When we hear of someone manipulating others, abusing them, or killing them, we are justifiably outraged. Of course, we should be outraged when anyone is mistreated—especially when the victim is too weak or vulnerable to defend him or herself. Our hearts are anguished as we cry out for justice, especially when we witness the raw grief of mothers and fathers whose children are victimized. After the initial grief subsides, we are often quick to wish the abuser every ill, death, and even the fires of hell.
A term I recently learned in school is known as “abjection.” It is when people project their negative feelings about themselves onto someone else. I believe that this is what our society does to those who commit “unforgivable” crimes. It makes us all feel a little better to separate ourselves from those “others” who commit unspeakable injustices—after all, we’re nothing like them, are we? It seems as though we are afraid to see the selfishness, perversion and apathy in our own hearts. We would rather imagine that the people who commit crimes aren’t people at all. In our arrogance we believe that our goodness is our own, not a gift from the Holy Spirit. We seem to assume that we would never intentionally hurt or manipulate others, because we’re good people. However, merely gazing at the Crucifix will test this assumption.

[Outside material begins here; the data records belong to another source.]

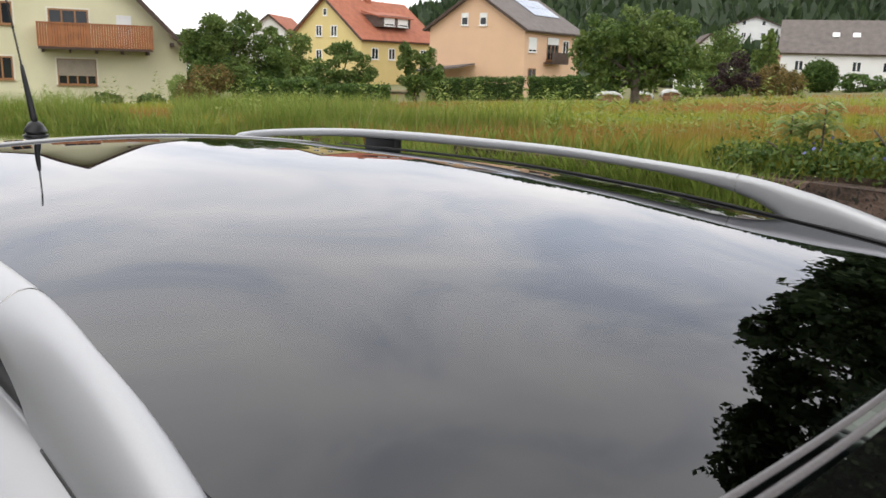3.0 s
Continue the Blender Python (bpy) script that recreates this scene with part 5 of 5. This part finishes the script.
# retaining wall of weathered brown blocks below the meadow edge
def block_material():
    m = material("weathered_brown_block", (0.088, 0.060, 0.045), 0.92, 0.0, 0.0, 0.55, 5.0, 1.0, 26.0, tint=(0.185, 0.122, 0.090))
    n, l = m.node_tree.nodes, m.node_tree.links
    b = n["Principled BSDF"]
    tc, vor, rp, mx = n.new("ShaderNodeTexCoord"), n.new("ShaderNodeTexNoise"), n.new("ShaderNodeValToRGB"), n.new("ShaderNodeMix")
    vor.inputs["Scale"].default_value, vor.inputs["Detail"].default_value = 26.0, 2.0
    rp.color_ramp.elements[0].position, rp.color_ramp.elements[1].position = 0.55, 0.63
    mx.data_type = "RGBA"
    mx.inputs[7].default_value = (0.025, 0.022, 0.016, 1)
    info, hue = n.new("ShaderNodeObjectInfo"), n.new("ShaderNodeHueSaturation")
    val = n.new("ShaderNodeMapRange")
    val.inputs["To Min"].default_value, val.inputs["To Max"].default_value = 0.75, 1.25
    old = b.inputs["Base Color"].links[0].from_socket
    l.new(info.outputs["Random"], val.inputs["Value"])
    l.new(val.outputs["Result"], hue.inputs["Value"])
    l.new(old, hue.inputs["Color"])
    l.new(tc.outputs["Object"], vor.inputs["Vector"])
    l.new(vor.outputs["Fac"], rp.inputs["Fac"])
    l.new(rp.outputs["Color"], mx.inputs["Factor"])
    l.new(hue.outputs["Color"], mx.inputs[6])
    l.new(mx.outputs[2], b.inputs["Base Color"])
    return m


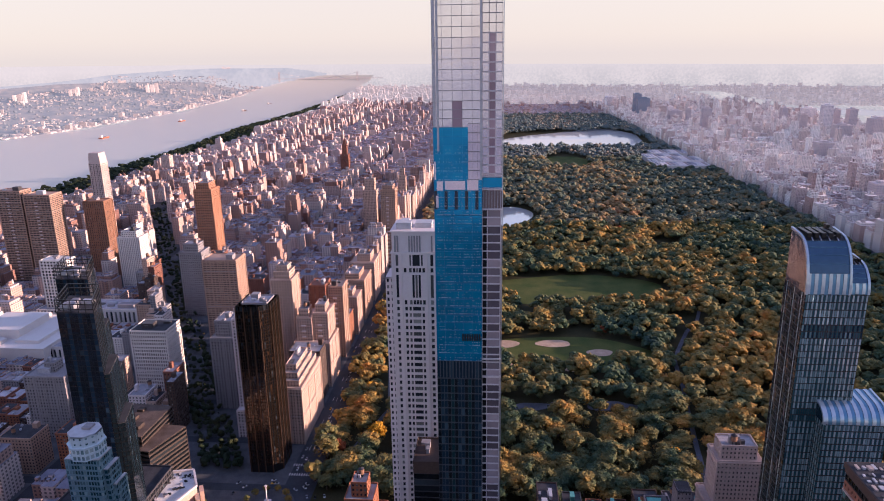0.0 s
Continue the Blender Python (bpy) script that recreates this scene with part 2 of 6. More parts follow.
G_BLUE = glazing("blue_film_glass", (0.012, 0.29, 0.53), 0.10, (0.02, 0.36, 0.62), 0.5, 0.8, 0.6)
G_NAVY = glazing("navy_glass", (0.010, 0.027, 0.045), 0.06, (0.08, 0.13, 0.165), 0.2, 0.6)
G_SLEEK = glazing("sleek_black_glass", (0.007, 0.012, 0.017), 0.05, (0.03, 0.045, 0.055), 0.06, 0.5)
G_TEAL = glazing("teal_glass", (0.02, 0.065, 0.09), 0.08, (0.30, 0.44, 0.50), 0.26, 0.6)
G_BLACK = glazing("black_glass", (0.008, 0.010, 0.013), 0.06, (0.06, 0.075, 0.09), 0.22, 0.5)
G_BRONZE = glazing("bronze_glass", (0.010, 0.008, 0.007), 0.1, (0.10, 0.05, 0.028), 0.12, 0.4)
G_MIRROR = glazing("mirror_glass", (0.78, 0.76, 0.80), 0.05, (0.72, 0.69, 0.72), 0.4, 0.9, 0.85)

m, n, l, p = material("river_water", 0.3)
p.inputs["Base Color"].default_value = (0.565, 0.53, 0.465, 1)
t = noise_node(n, l, 0.08, 5)
b = n.new("ShaderNodeBump")
b.inputs["Strength"].default_value, b.inputs["Distance"].default_value = 0.25, 1.0
l.new(t.outputs[0], b.inputs["Height"])
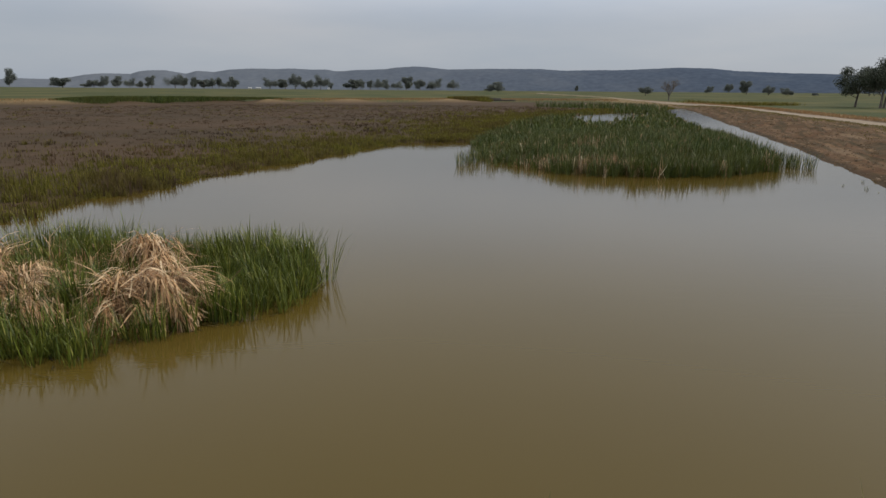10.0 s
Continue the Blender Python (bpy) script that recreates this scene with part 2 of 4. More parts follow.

By our sins, we are all murderers. We have murdered our Creator, our King, our Father: the very Son of God. Not only was He innocent of all sin and crime, He is peace and justice and love incarnate. And not only did we kill Him, but we drew out His death to lingering sufferance as He endured scourges, spitting, beatings, and humiliation. When we choose to disobey God, we are no better than the Roman Soldiers who spat in the precious face of God. This reflection is not meant to make light of crimes against humanity, nor is it to burden others with “Catholic guilt.” It is intended to humanize the sinner, so that instead of wishing them hell, we may wish them conversion and repentance. We are forgiven, each one of us. Christ forgave us long ago. However, in order to truly appreciate and accept Christ’s miracle of mercy, we must understand the gravity of our own sins
It isn’t so much about what Jesus can forgive, but who He can forgive– which is everyone. This is evidenced in the beginning of Jesus’ ministry when He claimed to come to the sinner as a doctor comes for the sick person. This is also evidenced in His last sermon on the Cross as He cried “Father, forgive them!” It is evidenced in the way He spoke to known criminals, those with seedy pasts and those possessed by demons. Jesus is harsh with sin because He is just. However, He is always gentle and merciful toward the repentant sinner, and He is waiting to heap the balm of His forgiveness on even the most hardened sinner. How willing are we to do the same?